Only one portion of the data is to be written out: from the line bearing "6. More parts follow." through the line bearing "pipe slanting behind". Write it exactly as it appears.

**LISTED ENTRIES:**
--------------------------------

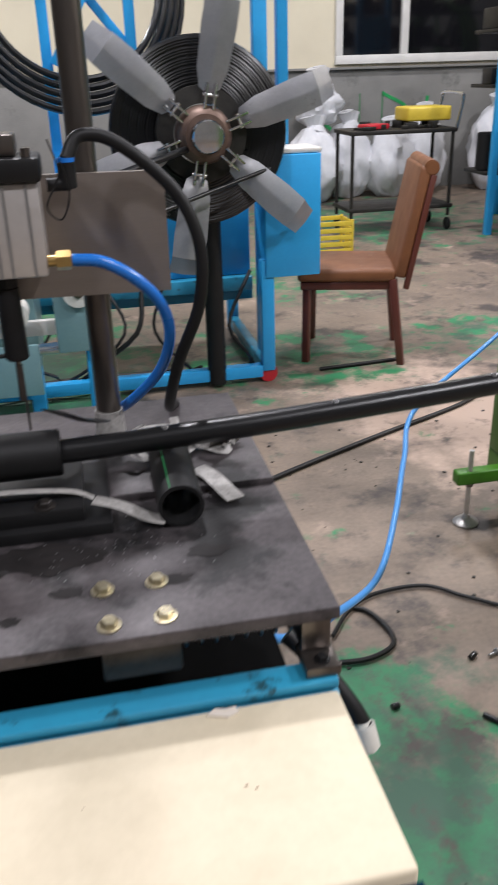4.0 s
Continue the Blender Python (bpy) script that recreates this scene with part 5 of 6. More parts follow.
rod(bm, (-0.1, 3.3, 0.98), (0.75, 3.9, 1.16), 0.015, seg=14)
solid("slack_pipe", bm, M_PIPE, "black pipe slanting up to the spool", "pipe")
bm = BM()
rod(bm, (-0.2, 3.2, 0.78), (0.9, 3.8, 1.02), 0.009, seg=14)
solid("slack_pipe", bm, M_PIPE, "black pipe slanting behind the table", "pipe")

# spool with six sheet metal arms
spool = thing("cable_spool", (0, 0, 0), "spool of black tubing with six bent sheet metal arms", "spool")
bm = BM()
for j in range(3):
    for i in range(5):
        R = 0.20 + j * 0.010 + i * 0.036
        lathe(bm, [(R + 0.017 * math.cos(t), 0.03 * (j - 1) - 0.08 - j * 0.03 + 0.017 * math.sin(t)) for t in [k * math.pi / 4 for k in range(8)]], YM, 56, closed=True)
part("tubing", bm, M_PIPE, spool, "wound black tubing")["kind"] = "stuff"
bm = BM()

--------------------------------

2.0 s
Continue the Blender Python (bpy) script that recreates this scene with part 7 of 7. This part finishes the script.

--------------------------------

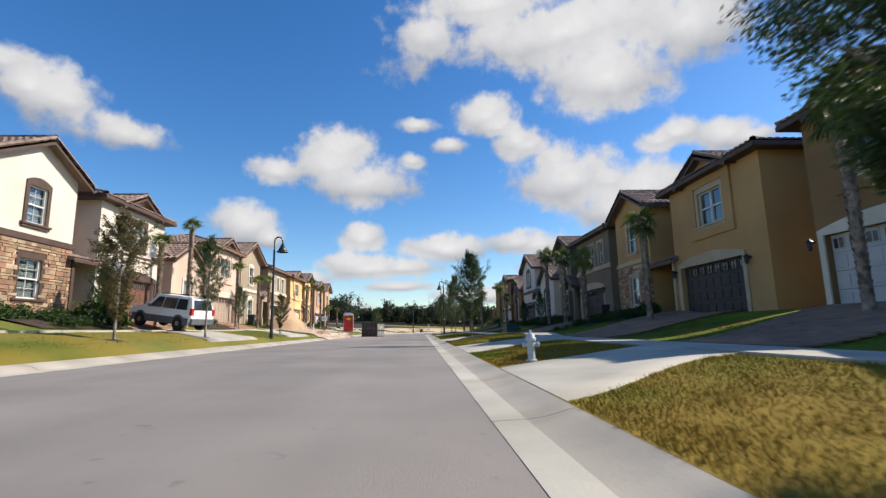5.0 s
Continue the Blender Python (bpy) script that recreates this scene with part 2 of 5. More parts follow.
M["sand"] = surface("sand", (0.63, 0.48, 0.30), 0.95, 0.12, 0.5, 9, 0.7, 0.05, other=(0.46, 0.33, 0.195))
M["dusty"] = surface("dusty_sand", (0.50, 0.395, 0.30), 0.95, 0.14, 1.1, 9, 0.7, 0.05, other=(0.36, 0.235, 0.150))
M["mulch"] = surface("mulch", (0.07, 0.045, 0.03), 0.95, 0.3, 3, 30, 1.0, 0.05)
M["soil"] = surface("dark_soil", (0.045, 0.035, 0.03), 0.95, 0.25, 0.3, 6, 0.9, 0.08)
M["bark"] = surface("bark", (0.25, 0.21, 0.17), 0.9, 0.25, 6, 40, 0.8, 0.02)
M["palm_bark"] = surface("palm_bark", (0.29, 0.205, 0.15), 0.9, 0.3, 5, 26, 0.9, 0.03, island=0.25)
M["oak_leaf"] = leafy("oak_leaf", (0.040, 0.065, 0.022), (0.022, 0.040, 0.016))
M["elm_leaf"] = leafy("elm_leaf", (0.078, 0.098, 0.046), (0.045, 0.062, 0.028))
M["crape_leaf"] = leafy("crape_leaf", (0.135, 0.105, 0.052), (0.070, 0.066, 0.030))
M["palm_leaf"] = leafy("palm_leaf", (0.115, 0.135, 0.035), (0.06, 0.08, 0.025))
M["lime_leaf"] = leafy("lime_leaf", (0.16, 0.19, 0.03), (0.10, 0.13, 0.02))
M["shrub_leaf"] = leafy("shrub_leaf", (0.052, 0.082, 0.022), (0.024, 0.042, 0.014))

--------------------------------

**EXPECTED ANSWER:**
Continue the Blender Python (bpy) script that recreates this scene with part 5 of 6. More parts follow.
rod(bm, (-0.1, 3.3, 0.98), (0.75, 3.9, 1.16), 0.015, seg=14)
solid("slack_pipe", bm, M_PIPE, "black pipe slanting up to the spool", "pipe")
bm = BM()
rod(bm, (-0.2, 3.2, 0.78), (0.9, 3.8, 1.02), 0.009, seg=14)
solid("slack_pipe", bm, M_PIPE, "black pipe slanting behind the table", "pipe")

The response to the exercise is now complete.